## BEGIN

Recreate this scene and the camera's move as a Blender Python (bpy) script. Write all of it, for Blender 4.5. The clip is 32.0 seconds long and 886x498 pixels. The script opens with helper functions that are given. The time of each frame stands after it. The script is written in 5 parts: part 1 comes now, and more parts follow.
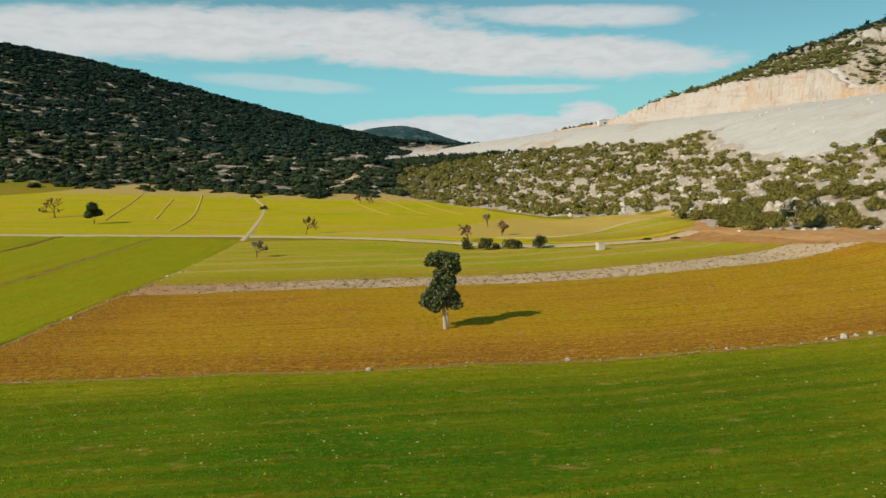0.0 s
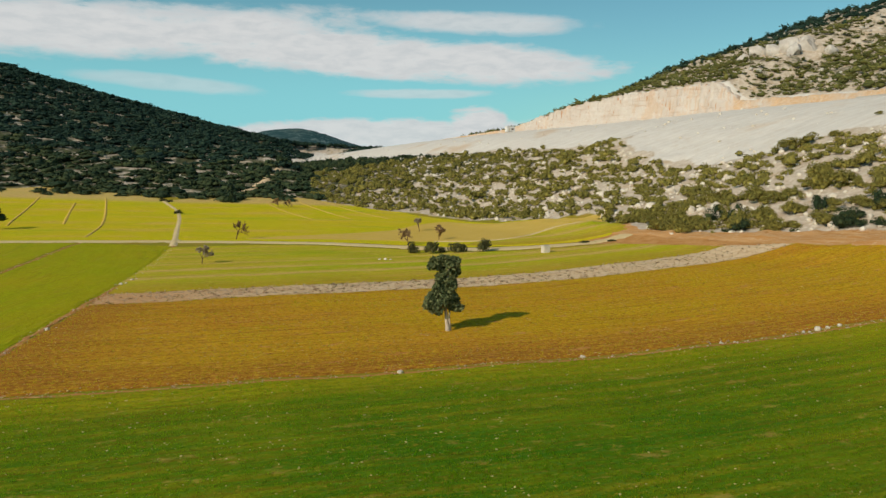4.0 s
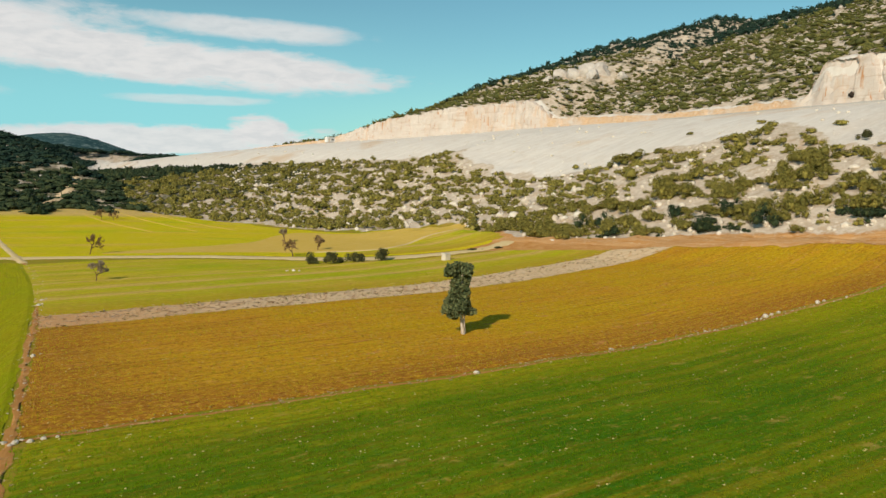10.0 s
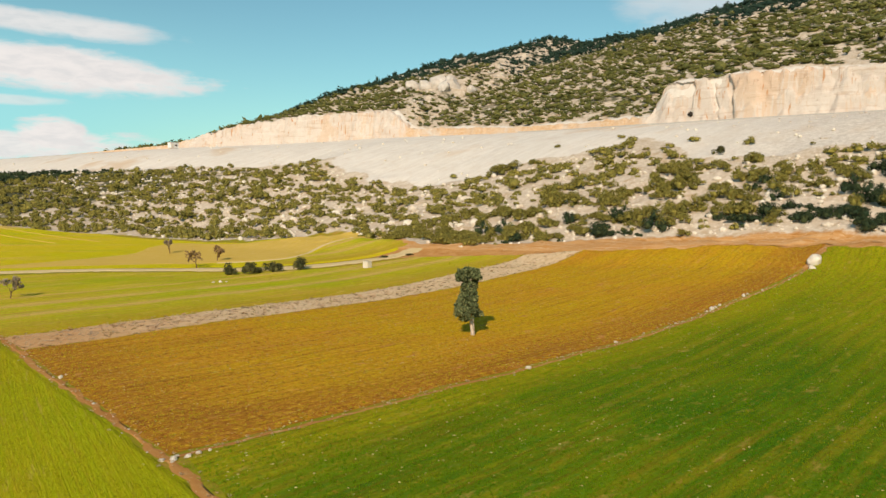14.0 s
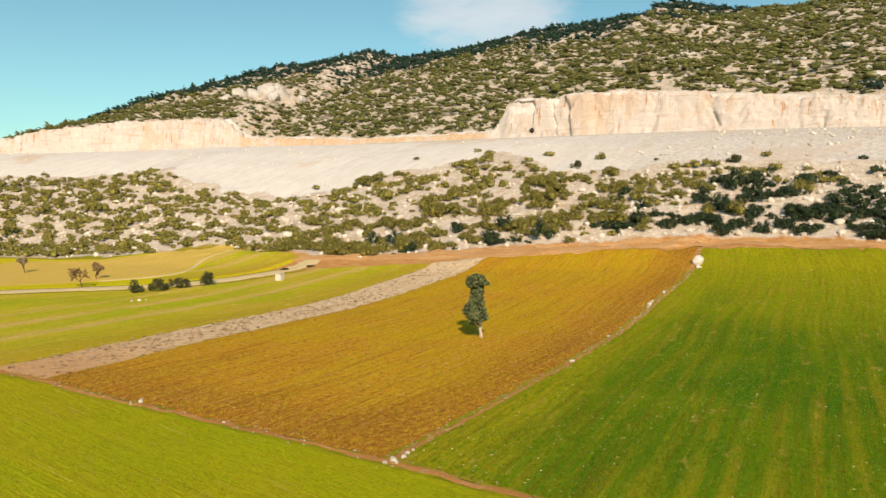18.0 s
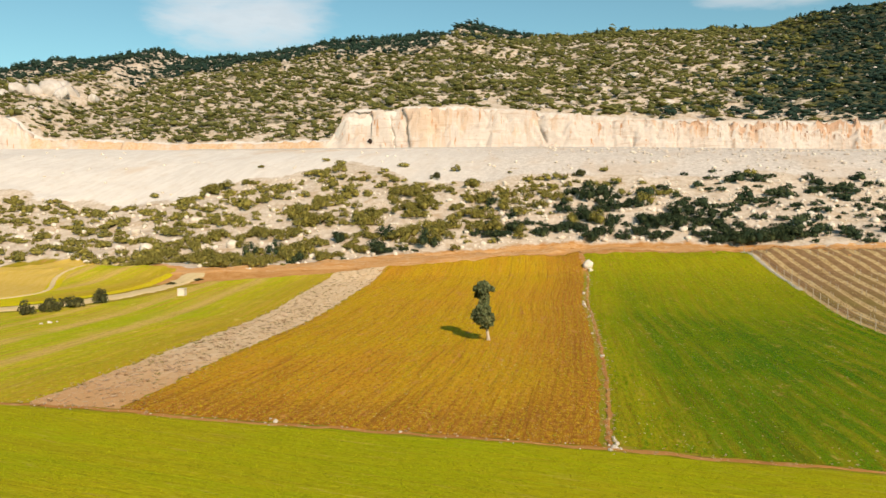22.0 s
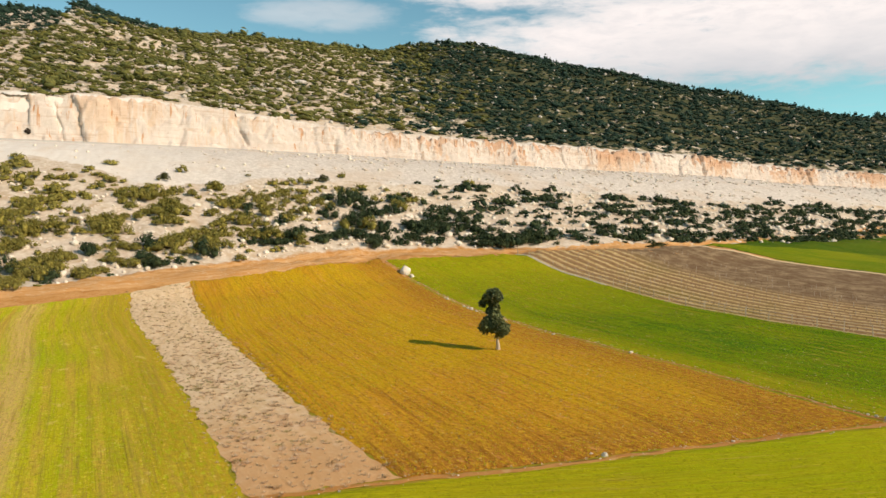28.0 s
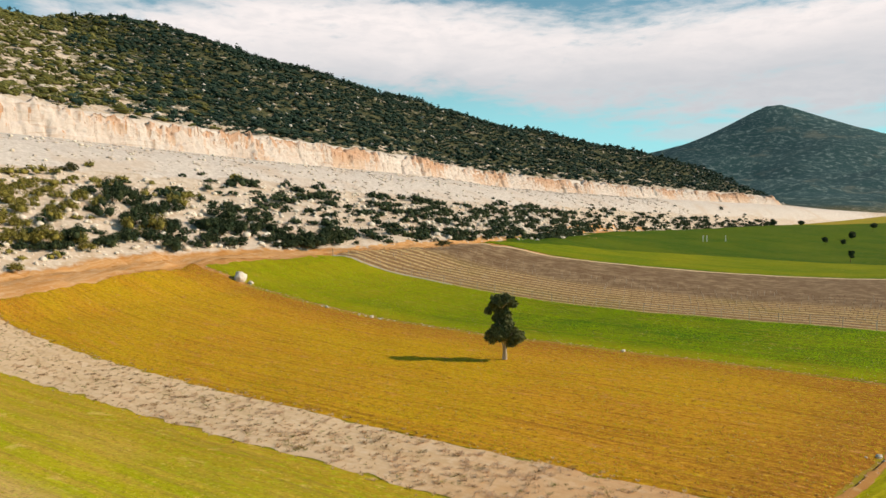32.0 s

## END

Exercise task: Reproduce the listing word for word and omit its pictures.

Output of the exercise:
Recreate this scene and the camera's move as a Blender Python (bpy) script. Write all of it, for Blender 4.5. The clip is 32.0 seconds long and 886x498 pixels. The script opens with helper functions that are given. The time of each frame stands after it. The script is written in 5 parts: part 1 comes now, and more parts follow.
0.0 s
4.0 s
10.0 s
14.0 s
18.0 s
22.0 s
28.0 s
32.0 s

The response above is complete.